Alice and Bob met once. They agreed on a secret (S) and a symmetric cipher (C). Let's assume S is 128 bits in length.

Then, they want to communicate in the following way.

Alice want to send a message (M) to bob. Alice generate a random number (R). Let's assume R is also 128 bits in length. She symmetrically encrypt R using S and C. This become the message header (H), also 128 bits long. Then, she use R to generate the pad for M, using a cryptographically strong random number generator. The generator she uses must be non repeating: it will never produce the same output twice. She obtain (M'), the encrypted message.

Then, Alice send to Bob the concatenation of H and M'.
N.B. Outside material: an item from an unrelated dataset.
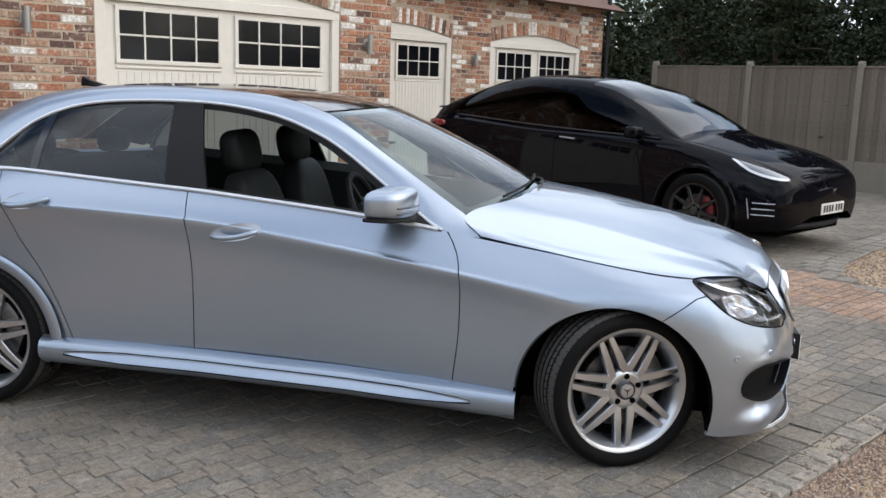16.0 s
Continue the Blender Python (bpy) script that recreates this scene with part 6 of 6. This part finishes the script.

On his side, Bob will first decipher H to generate the pad to decipher M'.

I think the risk of reusing a pad is only 1/(2^256), which looks terribly small.

Let's say that if Alice and BOB want a MAC, then they agree on a second secret and a MAC scheme and will encrypt concatenate(MAC(M),M) instead of just M.

Answer 1

The question describes a stream cipher with key $S$, using $C_S(R)$ to transmit a random session key $R$, and a keystream (or pad) generated from $R$ using a CSPRNG to encipher the message.

This is not an OTP; and contrary to an OTP, it is not secure against a computationally unbounded adversary, who hypothetically, knowing a plaintext/ciphertext pair significantly more than 128 bits, could find by enumeration the (much probably unique) $S$ that could have generated that pair, breaking the system entirely.

Another error is made in computing the risk of reusing a keystream (or pad). It raises with the number of messages. Odds of reusing the same $R$ on or before $n$ messages are $$1-\prod_{j=0}^{n-1}\Big(1-{j\over2^{128}}\Big)$$ which for small $n$ is about $n(n-1)2^{-129}$; it that happens, the keystreams are the same, and that's detectable by the identical header, and exploitable for cryptanalysis assuming a known plaintext, or plaintext with enough redundancy.

Even for two messages, odd of key reuse are $2^{-128}$ (not $2^{-256}$), and become near $2^{-41}$ for $n=2^{44}$. Which is still perfectly fine in practice.